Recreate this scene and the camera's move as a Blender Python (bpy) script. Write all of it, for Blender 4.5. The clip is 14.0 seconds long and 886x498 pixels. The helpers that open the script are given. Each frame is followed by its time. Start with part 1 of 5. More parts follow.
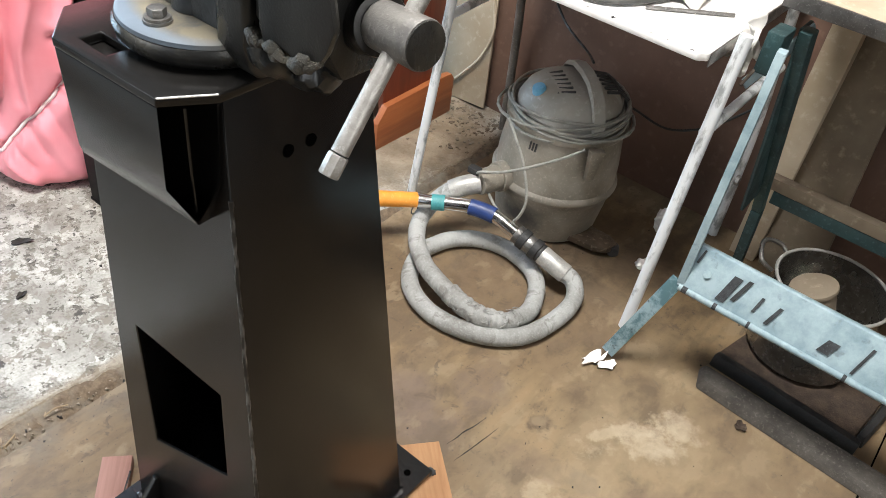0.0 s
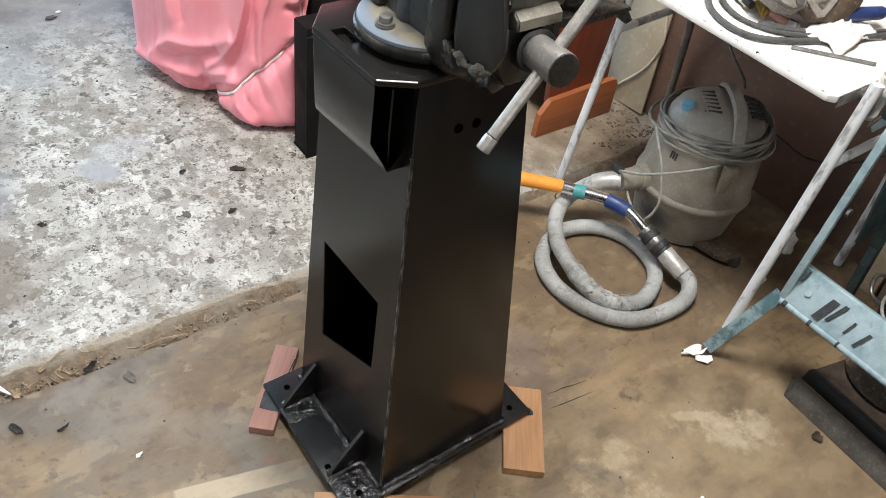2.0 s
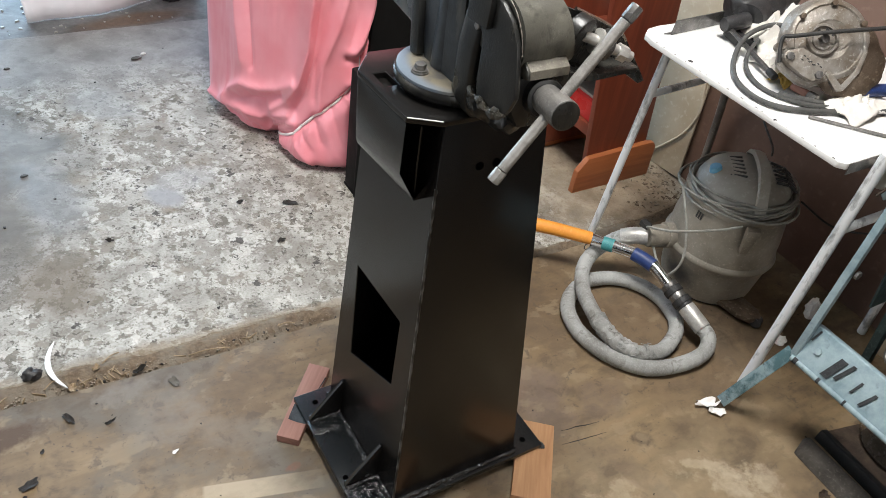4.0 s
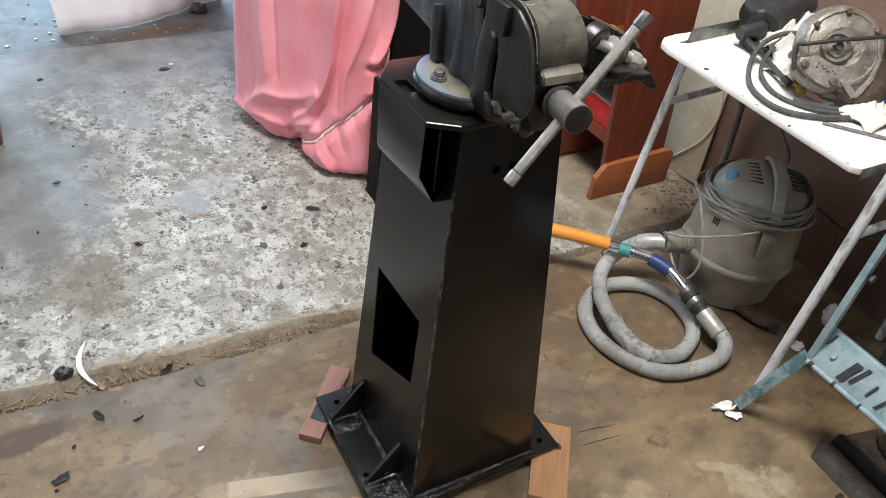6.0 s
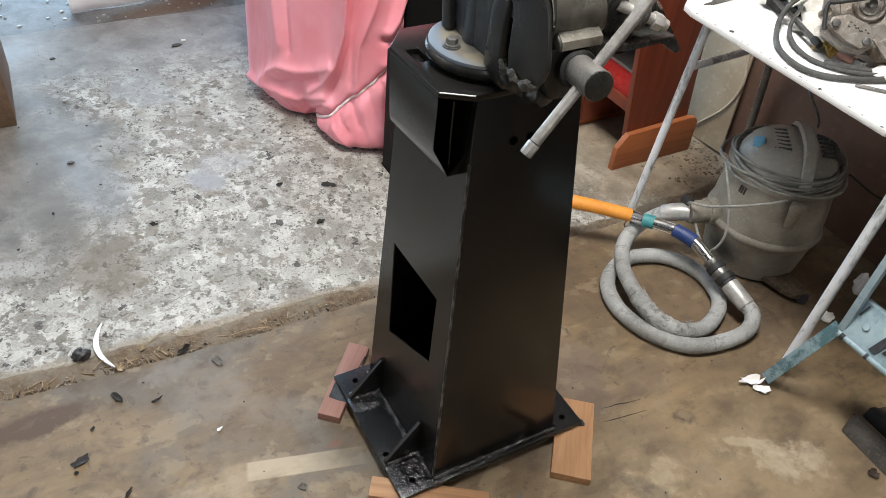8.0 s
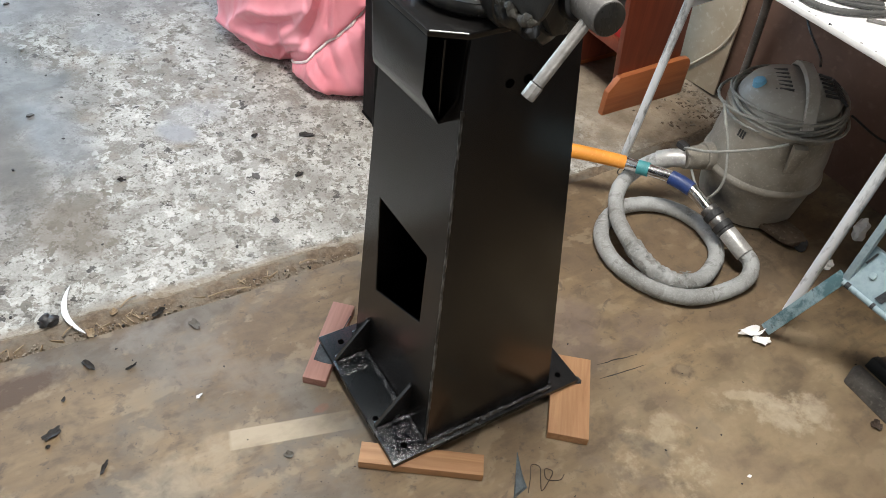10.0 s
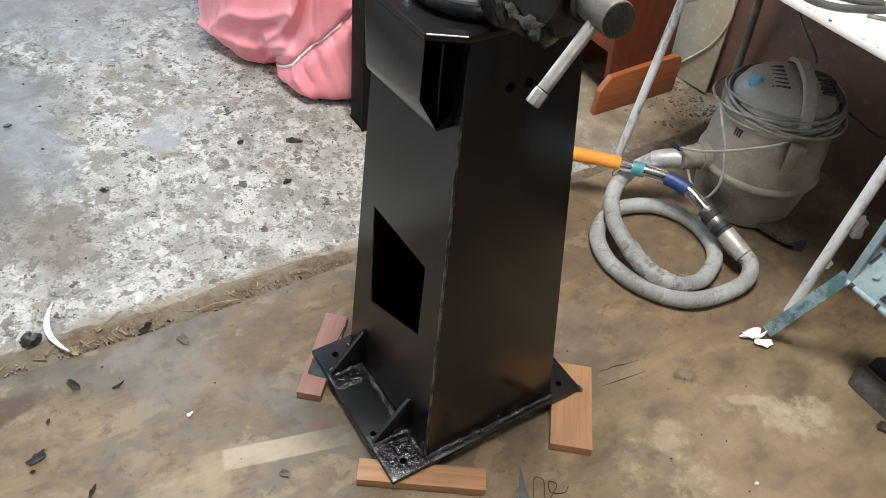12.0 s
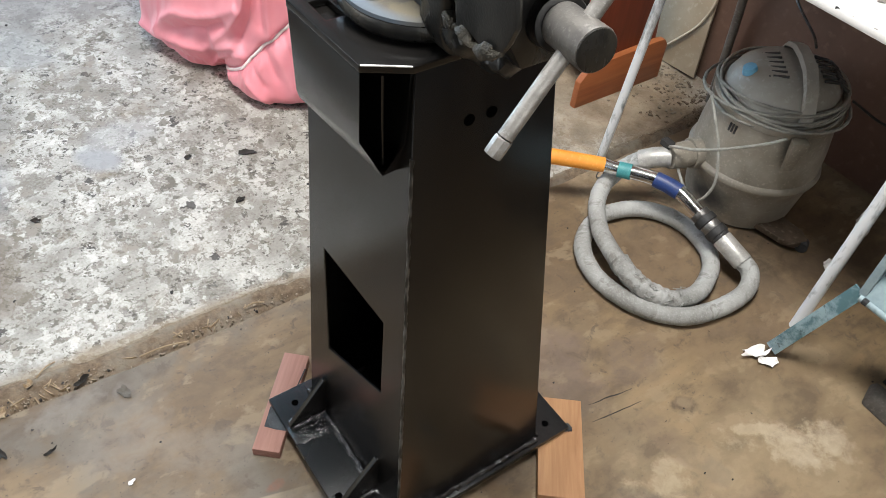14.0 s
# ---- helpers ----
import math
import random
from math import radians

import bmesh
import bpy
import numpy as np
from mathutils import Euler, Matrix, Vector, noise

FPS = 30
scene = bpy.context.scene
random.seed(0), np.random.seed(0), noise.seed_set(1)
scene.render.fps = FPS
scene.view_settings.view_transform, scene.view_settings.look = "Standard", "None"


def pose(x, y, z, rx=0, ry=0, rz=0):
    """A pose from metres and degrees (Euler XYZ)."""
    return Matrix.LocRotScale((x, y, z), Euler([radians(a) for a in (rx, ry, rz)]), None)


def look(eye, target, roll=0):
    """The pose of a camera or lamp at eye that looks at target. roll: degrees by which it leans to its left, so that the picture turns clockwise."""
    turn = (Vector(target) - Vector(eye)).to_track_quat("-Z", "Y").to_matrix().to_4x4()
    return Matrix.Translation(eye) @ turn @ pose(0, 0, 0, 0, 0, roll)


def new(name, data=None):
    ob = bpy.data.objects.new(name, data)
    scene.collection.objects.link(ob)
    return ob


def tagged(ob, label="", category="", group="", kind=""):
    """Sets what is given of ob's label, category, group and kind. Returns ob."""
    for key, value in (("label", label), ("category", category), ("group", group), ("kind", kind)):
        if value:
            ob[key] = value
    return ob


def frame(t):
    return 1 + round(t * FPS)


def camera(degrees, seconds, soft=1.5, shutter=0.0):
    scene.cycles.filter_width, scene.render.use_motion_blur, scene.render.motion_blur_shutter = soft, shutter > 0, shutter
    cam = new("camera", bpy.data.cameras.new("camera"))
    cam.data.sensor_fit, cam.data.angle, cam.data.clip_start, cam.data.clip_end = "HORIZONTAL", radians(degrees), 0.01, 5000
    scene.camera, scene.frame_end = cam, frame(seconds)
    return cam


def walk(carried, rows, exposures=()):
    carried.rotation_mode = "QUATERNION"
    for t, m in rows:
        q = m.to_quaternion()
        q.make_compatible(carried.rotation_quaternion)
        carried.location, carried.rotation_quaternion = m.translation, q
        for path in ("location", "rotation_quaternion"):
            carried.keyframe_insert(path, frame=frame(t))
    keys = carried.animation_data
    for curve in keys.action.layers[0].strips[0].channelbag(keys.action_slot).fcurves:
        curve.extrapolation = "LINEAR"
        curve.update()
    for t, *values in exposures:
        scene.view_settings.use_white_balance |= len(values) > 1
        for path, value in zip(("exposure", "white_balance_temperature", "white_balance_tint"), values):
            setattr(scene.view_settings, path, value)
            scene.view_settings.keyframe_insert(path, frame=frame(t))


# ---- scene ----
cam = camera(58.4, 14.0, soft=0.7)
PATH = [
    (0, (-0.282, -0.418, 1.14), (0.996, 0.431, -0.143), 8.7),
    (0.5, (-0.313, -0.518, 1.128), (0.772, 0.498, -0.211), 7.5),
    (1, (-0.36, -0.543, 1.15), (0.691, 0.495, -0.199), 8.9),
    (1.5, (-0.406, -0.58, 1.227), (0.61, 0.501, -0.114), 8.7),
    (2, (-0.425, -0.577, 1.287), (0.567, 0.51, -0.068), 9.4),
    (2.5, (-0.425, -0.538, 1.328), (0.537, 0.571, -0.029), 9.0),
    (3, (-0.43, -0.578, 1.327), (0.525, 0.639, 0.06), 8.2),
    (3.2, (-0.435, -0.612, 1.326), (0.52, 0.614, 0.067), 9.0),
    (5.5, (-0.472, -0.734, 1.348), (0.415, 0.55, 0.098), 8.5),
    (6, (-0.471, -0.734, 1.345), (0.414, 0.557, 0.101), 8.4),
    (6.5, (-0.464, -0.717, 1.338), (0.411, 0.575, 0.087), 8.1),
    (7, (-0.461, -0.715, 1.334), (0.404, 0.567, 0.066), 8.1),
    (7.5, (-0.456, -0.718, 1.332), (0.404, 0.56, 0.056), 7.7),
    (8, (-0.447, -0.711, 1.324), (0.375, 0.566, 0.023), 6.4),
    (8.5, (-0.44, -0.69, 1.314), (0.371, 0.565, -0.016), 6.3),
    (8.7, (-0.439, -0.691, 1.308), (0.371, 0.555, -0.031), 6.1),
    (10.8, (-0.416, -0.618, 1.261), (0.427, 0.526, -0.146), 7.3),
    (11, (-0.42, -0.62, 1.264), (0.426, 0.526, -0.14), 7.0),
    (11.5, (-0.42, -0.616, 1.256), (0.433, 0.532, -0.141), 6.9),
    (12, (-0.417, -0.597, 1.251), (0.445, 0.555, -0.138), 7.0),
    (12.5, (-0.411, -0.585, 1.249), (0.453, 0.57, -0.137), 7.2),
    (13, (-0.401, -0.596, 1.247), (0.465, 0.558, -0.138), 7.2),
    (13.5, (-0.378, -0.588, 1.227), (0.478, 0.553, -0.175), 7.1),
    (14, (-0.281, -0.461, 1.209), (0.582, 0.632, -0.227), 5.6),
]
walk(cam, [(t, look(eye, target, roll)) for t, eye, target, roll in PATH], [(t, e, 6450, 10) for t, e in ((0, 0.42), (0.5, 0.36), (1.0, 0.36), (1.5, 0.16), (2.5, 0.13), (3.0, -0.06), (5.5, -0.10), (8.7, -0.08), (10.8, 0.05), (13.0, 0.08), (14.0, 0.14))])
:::
Exercise directions: Except for the pictures, reproduce every line exactly.

Worked answer:
Recreate this scene and the camera's move as a Blender Python (bpy) script. Write all of it, for Blender 4.5. The clip is 14.0 seconds long and 886x498 pixels. The helpers that open the script are given. Each frame is followed by its time. Start with part 1 of 5. More parts follow.
0.0 s
2.0 s
4.0 s
6.0 s
8.0 s
10.0 s
12.0 s
14.0 s
# ---- helpers ----
import math
import random
from math import radians

import bmesh
import bpy
import numpy as np
from mathutils import Euler, Matrix, Vector, noise

FPS = 30
scene = bpy.context.scene
random.seed(0), np.random.seed(0), noise.seed_set(1)
scene.render.fps = FPS
scene.view_settings.view_transform, scene.view_settings.look = "Standard", "None"


def pose(x, y, z, rx=0, ry=0, rz=0):
    """A pose from metres and degrees (Euler XYZ)."""
    return Matrix.LocRotScale((x, y, z), Euler([radians(a) for a in (rx, ry, rz)]), None)


def look(eye, target, roll=0):
    """The pose of a camera or lamp at eye that looks at target. roll: degrees by which it leans to its left, so that the picture turns clockwise."""
    turn = (Vector(target) - Vector(eye)).to_track_quat("-Z", "Y").to_matrix().to_4x4()
    return Matrix.Translation(eye) @ turn @ pose(0, 0, 0, 0, 0, roll)


def new(name, data=None):
    ob = bpy.data.objects.new(name, data)
    scene.collection.objects.link(ob)
    return ob


def tagged(ob, label="", category="", group="", kind=""):
    """Sets what is given of ob's label, category, group and kind. Returns ob."""
    for key, value in (("label", label), ("category", category), ("group", group), ("kind", kind)):
        if value:
            ob[key] = value
    return ob


def frame(t):
    return 1 + round(t * FPS)


def camera(degrees, seconds, soft=1.5, shutter=0.0):
    scene.cycles.filter_width, scene.render.use_motion_blur, scene.render.motion_blur_shutter = soft, shutter > 0, shutter
    cam = new("camera", bpy.data.cameras.new("camera"))
    cam.data.sensor_fit, cam.data.angle, cam.data.clip_start, cam.data.clip_end = "HORIZONTAL", radians(degrees), 0.01, 5000
    scene.camera, scene.frame_end = cam, frame(seconds)
    return cam


def walk(carried, rows, exposures=()):
    carried.rotation_mode = "QUATERNION"
    for t, m in rows:
        q = m.to_quaternion()
        q.make_compatible(carried.rotation_quaternion)
        carried.location, carried.rotation_quaternion = m.translation, q
        for path in ("location", "rotation_quaternion"):
            carried.keyframe_insert(path, frame=frame(t))
    keys = carried.animation_data
    for curve in keys.action.layers[0].strips[0].channelbag(keys.action_slot).fcurves:
        curve.extrapolation = "LINEAR"
        curve.update()
    for t, *values in exposures:
        scene.view_settings.use_white_balance |= len(values) > 1
        for path, value in zip(("exposure", "white_balance_temperature", "white_balance_tint"), values):
            setattr(scene.view_settings, path, value)
            scene.view_settings.keyframe_insert(path, frame=frame(t))


# ---- scene ----
cam = camera(58.4, 14.0, soft=0.7)
PATH = [
    (0, (-0.282, -0.418, 1.14), (0.996, 0.431, -0.143), 8.7),
    (0.5, (-0.313, -0.518, 1.128), (0.772, 0.498, -0.211), 7.5),
    (1, (-0.36, -0.543, 1.15), (0.691, 0.495, -0.199), 8.9),
    (1.5, (-0.406, -0.58, 1.227), (0.61, 0.501, -0.114), 8.7),
    (2, (-0.425, -0.577, 1.287), (0.567, 0.51, -0.068), 9.4),
    (2.5, (-0.425, -0.538, 1.328), (0.537, 0.571, -0.029), 9.0),
    (3, (-0.43, -0.578, 1.327), (0.525, 0.639, 0.06), 8.2),
    (3.2, (-0.435, -0.612, 1.326), (0.52, 0.614, 0.067), 9.0),
    (5.5, (-0.472, -0.734, 1.348), (0.415, 0.55, 0.098), 8.5),
    (6, (-0.471, -0.734, 1.345), (0.414, 0.557, 0.101), 8.4),
    (6.5, (-0.464, -0.717, 1.338), (0.411, 0.575, 0.087), 8.1),
    (7, (-0.461, -0.715, 1.334), (0.404, 0.567, 0.066), 8.1),
    (7.5, (-0.456, -0.718, 1.332), (0.404, 0.56, 0.056), 7.7),
    (8, (-0.447, -0.711, 1.324), (0.375, 0.566, 0.023), 6.4),
    (8.5, (-0.44, -0.69, 1.314), (0.371, 0.565, -0.016), 6.3),
    (8.7, (-0.439, -0.691, 1.308), (0.371, 0.555, -0.031), 6.1),
    (10.8, (-0.416, -0.618, 1.261), (0.427, 0.526, -0.146), 7.3),
    (11, (-0.42, -0.62, 1.264), (0.426, 0.526, -0.14), 7.0),
    (11.5, (-0.42, -0.616, 1.256), (0.433, 0.532, -0.141), 6.9),
    (12, (-0.417, -0.597, 1.251), (0.445, 0.555, -0.138), 7.0),
    (12.5, (-0.411, -0.585, 1.249), (0.453, 0.57, -0.137), 7.2),
    (13, (-0.401, -0.596, 1.247), (0.465, 0.558, -0.138), 7.2),
    (13.5, (-0.378, -0.588, 1.227), (0.478, 0.553, -0.175), 7.1),
    (14, (-0.281, -0.461, 1.209), (0.582, 0.632, -0.227), 5.6),
]
walk(cam, [(t, look(eye, target, roll)) for t, eye, target, roll in PATH], [(t, e, 6450, 10) for t, e in ((0, 0.42), (0.5, 0.36), (1.0, 0.36), (1.5, 0.16), (2.5, 0.13), (3.0, -0.06), (5.5, -0.10), (8.7, -0.08), (10.8, 0.05), (13.0, 0.08), (14.0, 0.14))])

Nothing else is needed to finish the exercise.